STORED DATA =>
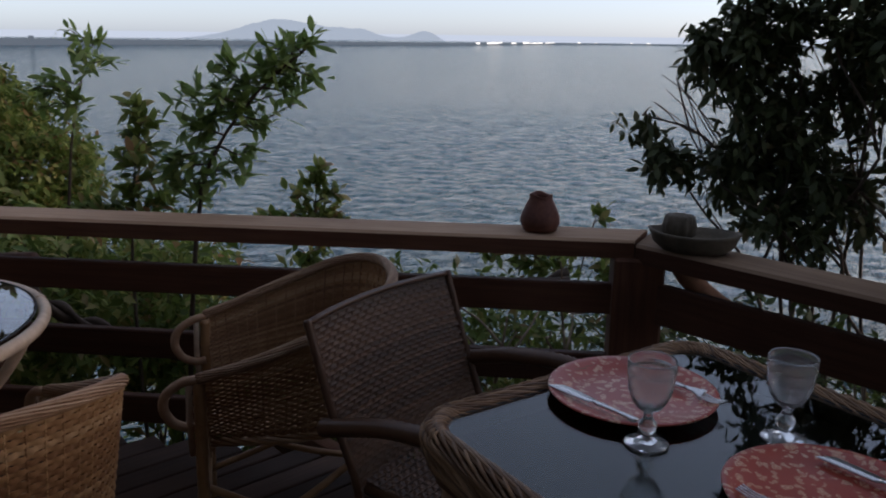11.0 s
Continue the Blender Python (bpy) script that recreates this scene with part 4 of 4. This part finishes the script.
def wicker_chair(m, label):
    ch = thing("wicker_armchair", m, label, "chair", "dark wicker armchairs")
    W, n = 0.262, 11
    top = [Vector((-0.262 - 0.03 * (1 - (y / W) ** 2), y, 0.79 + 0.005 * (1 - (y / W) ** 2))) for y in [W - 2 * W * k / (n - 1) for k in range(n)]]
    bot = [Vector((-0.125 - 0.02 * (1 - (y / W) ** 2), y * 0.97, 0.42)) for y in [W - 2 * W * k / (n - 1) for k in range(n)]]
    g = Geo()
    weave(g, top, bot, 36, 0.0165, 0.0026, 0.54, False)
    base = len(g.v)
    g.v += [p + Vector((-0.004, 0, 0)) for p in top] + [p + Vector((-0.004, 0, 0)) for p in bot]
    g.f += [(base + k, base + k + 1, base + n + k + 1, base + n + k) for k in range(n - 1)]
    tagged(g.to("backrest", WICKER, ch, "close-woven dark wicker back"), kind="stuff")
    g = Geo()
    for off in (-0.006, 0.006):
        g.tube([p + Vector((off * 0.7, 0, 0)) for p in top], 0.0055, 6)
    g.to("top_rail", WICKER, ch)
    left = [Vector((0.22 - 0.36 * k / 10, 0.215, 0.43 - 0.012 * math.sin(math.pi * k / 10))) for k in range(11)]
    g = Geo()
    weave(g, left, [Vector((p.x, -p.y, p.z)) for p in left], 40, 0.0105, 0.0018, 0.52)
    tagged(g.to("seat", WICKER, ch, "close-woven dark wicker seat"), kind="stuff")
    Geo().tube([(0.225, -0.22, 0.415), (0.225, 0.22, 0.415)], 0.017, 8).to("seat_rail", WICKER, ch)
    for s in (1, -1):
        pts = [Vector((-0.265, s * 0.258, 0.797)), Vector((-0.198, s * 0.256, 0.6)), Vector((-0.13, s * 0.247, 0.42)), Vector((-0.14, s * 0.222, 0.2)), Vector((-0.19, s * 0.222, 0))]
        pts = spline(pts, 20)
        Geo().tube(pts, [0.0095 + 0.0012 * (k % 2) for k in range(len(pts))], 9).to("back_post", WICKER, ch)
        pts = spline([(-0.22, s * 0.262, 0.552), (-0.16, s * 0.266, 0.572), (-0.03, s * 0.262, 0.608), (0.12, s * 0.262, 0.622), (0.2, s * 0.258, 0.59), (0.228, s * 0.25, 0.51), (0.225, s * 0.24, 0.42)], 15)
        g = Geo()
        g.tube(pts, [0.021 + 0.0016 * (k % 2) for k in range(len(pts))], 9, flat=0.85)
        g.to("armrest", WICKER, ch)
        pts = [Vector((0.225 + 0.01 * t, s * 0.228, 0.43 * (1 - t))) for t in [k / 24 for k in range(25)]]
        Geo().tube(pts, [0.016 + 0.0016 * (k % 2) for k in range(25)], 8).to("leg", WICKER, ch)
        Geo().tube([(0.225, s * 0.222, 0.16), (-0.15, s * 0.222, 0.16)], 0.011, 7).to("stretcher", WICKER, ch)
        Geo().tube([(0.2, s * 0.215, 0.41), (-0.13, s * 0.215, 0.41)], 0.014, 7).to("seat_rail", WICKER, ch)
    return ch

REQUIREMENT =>
Leaving the pictures aside, transcribe the entire listing exactly.

SOLUTION FOR THIS EXERCISE =>
11.0 s
Continue the Blender Python (bpy) script that recreates this scene with part 4 of 4. This part finishes the script.
def wicker_chair(m, label):
    ch = thing("wicker_armchair", m, label, "chair", "dark wicker armchairs")
    W, n = 0.262, 11
    top = [Vector((-0.262 - 0.03 * (1 - (y / W) ** 2), y, 0.79 + 0.005 * (1 - (y / W) ** 2))) for y in [W - 2 * W * k / (n - 1) for k in range(n)]]
    bot = [Vector((-0.125 - 0.02 * (1 - (y / W) ** 2), y * 0.97, 0.42)) for y in [W - 2 * W * k / (n - 1) for k in range(n)]]
    g = Geo()
    weave(g, top, bot, 36, 0.0165, 0.0026, 0.54, False)
    base = len(g.v)
    g.v += [p + Vector((-0.004, 0, 0)) for p in top] + [p + Vector((-0.004, 0, 0)) for p in bot]
    g.f += [(base + k, base + k + 1, base + n + k + 1, base + n + k) for k in range(n - 1)]
    tagged(g.to("backrest", WICKER, ch, "close-woven dark wicker back"), kind="stuff")
    g = Geo()
    for off in (-0.006, 0.006):
        g.tube([p + Vector((off * 0.7, 0, 0)) for p in top], 0.0055, 6)
    g.to("top_rail", WICKER, ch)
    left = [Vector((0.22 - 0.36 * k / 10, 0.215, 0.43 - 0.012 * math.sin(math.pi * k / 10))) for k in range(11)]
    g = Geo()
    weave(g, left, [Vector((p.x, -p.y, p.z)) for p in left], 40, 0.0105, 0.0018, 0.52)
    tagged(g.to("seat", WICKER, ch, "close-woven dark wicker seat"), kind="stuff")
    Geo().tube([(0.225, -0.22, 0.415), (0.225, 0.22, 0.415)], 0.017, 8).to("seat_rail", WICKER, ch)
    for s in (1, -1):
        pts = [Vector((-0.265, s * 0.258, 0.797)), Vector((-0.198, s * 0.256, 0.6)), Vector((-0.13, s * 0.247, 0.42)), Vector((-0.14, s * 0.222, 0.2)), Vector((-0.19, s * 0.222, 0))]
        pts = spline(pts, 20)
        Geo().tube(pts, [0.0095 + 0.0012 * (k % 2) for k in range(len(pts))], 9).to("back_post", WICKER, ch)
        pts = spline([(-0.22, s * 0.262, 0.552), (-0.16, s * 0.266, 0.572), (-0.03, s * 0.262, 0.608), (0.12, s * 0.262, 0.622), (0.2, s * 0.258, 0.59), (0.228, s * 0.25, 0.51), (0.225, s * 0.24, 0.42)], 15)
        g = Geo()
        g.tube(pts, [0.021 + 0.0016 * (k % 2) for k in range(len(pts))], 9, flat=0.85)
        g.to("armrest", WICKER, ch)
        pts = [Vector((0.225 + 0.01 * t, s * 0.228, 0.43 * (1 - t))) for t in [k / 24 for k in range(25)]]
        Geo().tube(pts, [0.016 + 0.0016 * (k % 2) for k in range(25)], 8).to("leg", WICKER, ch)
        Geo().tube([(0.225, s * 0.222, 0.16), (-0.15, s * 0.222, 0.16)], 0.011, 7).to("stretcher", WICKER, ch)
        Geo().tube([(0.2, s * 0.215, 0.41), (-0.13, s * 0.215, 0.41)], 0.014, 7).to("seat_rail", WICKER, ch)
    return ch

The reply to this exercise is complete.